Right, so some salt / seed-input to avoid DoS is good. I like to remember that Rust (or was it some other lang) had used an overly complex algorithm for hashing that was slower, just because they wanted better DoS resistance... and they considered this a mistake.
Looking forward to your proposal :)
Zig, Nim, V and Go use Wyhash for hashing so I think Wyhash should be considered. There is a Zig implementation of it that seems fairly fast: https://github.com/ziglang/zig/pull/15969
I never finished that work so we can call Zig functions. I should...

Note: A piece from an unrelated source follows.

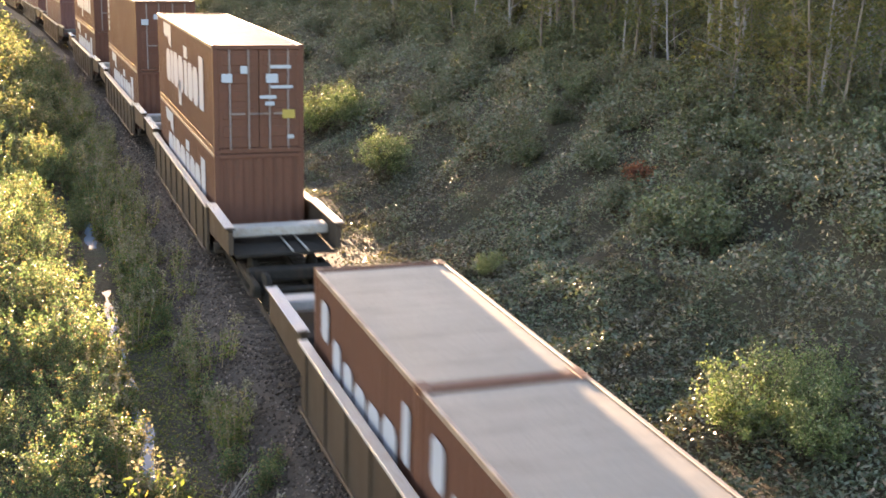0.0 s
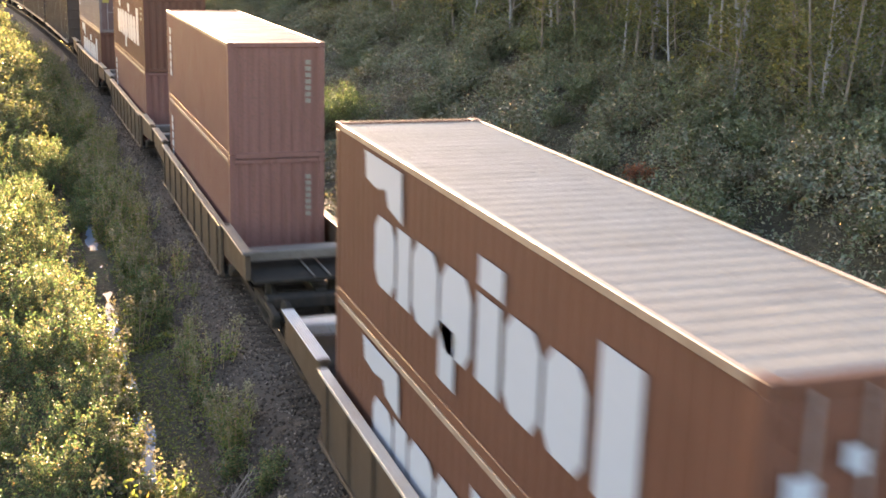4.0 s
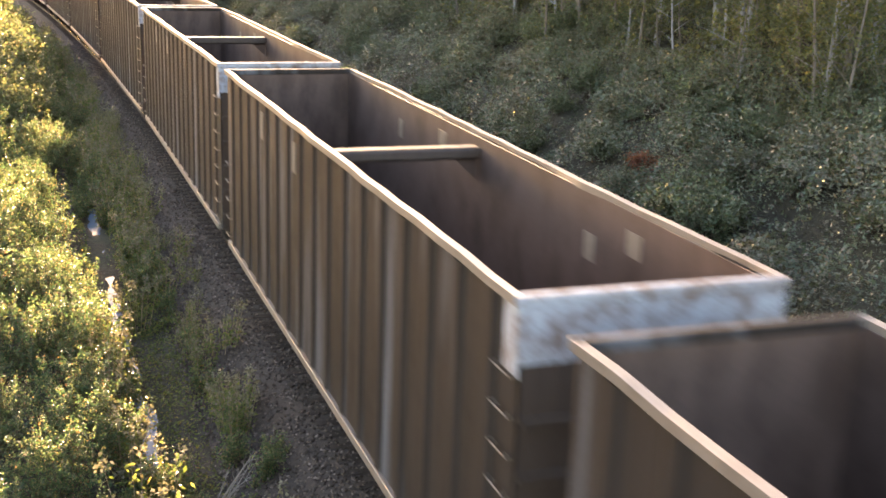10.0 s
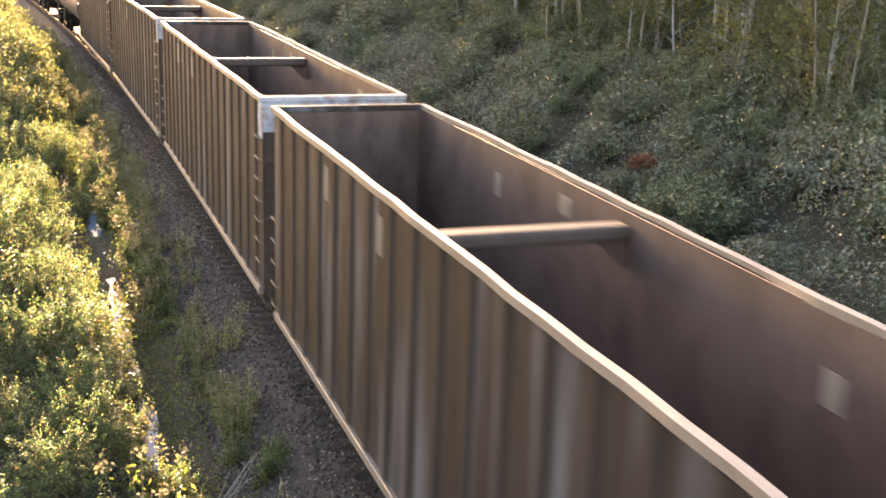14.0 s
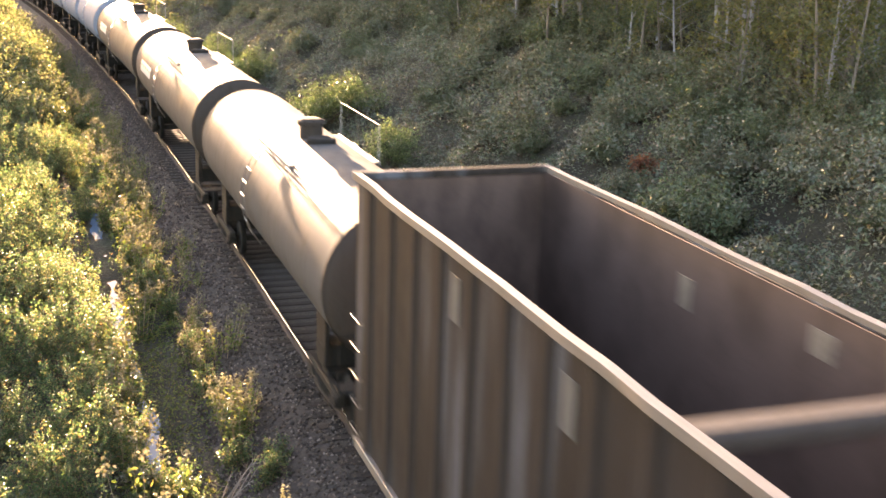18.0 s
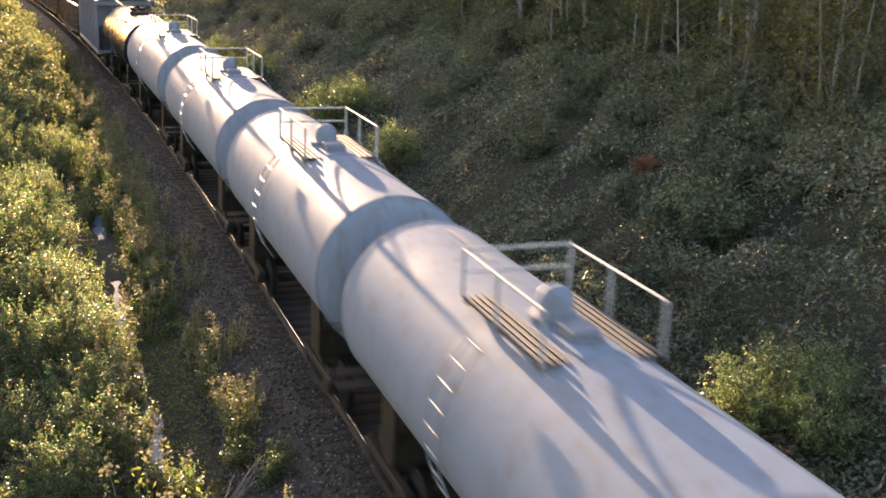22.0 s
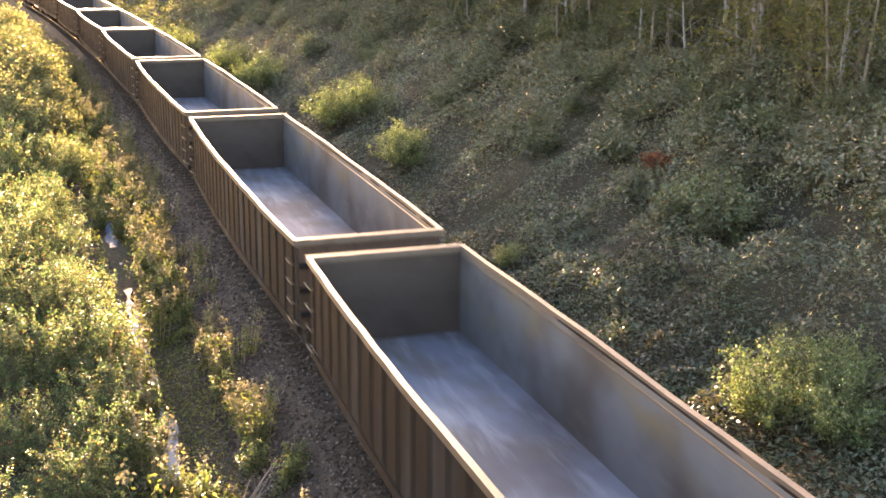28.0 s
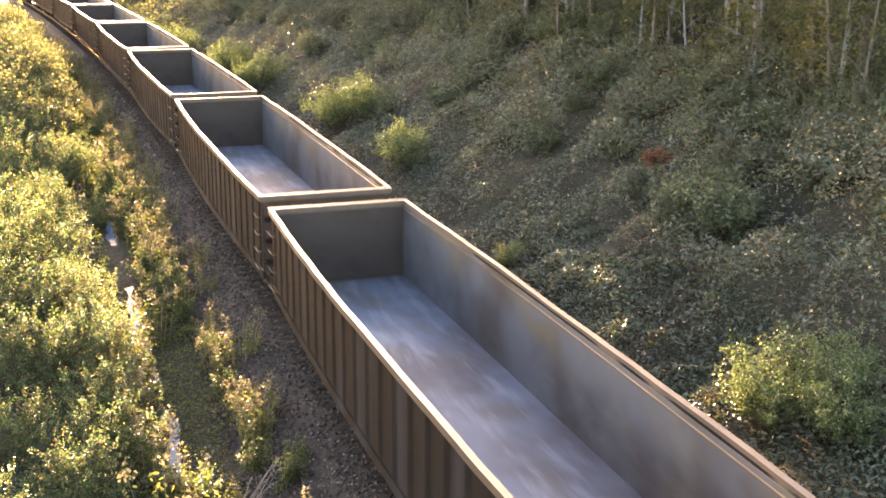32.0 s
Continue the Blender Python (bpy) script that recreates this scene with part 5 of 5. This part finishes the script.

Sorry for being late to respond. Here are my comments:
- I think that now that we see integer subtyping coming soon, fixing hash should wait for that.
- A major decision is whether to use one hash function for all types, converting objects to bytes and then use a general hash function that accepts an arbitrary number of bytes. I always thought that was the way to go, but I'm beginning to change my mind. Maybe we should continue to hash integers to themselves. It is unbeatably fast, and seems to work well in Python, where the original motivation was that integer 15 and float value 15.0 must hash to the same value since Python is untyped. Then, obviously one cannot use a general hash function. But being fast is not everything; an identity hash function creates many collisions. Imagine a situation where all keys end in two zero bytes; then all keys hash to zero for hash tables of size up to tens of thousands. I have written demo programs to show how things go wrong. Only they don't. Python has a quite clever rehashing strategy when collisions occur, so also quite catastrophical collision patterns are handled gracefully. For the moment, let's stick to hashing integers to themselves. For all other types, let's use a good general hash function.
- I think the choice between siphash, xxhash, wyhash or ... is not very important. It is very easy to change; they all have very similar interface.
- The part of the proposal that suggests changing Hashable to make it easier to implement the protocol for uesr defined classes is an important part of the proposal. Please look into that and see what you think.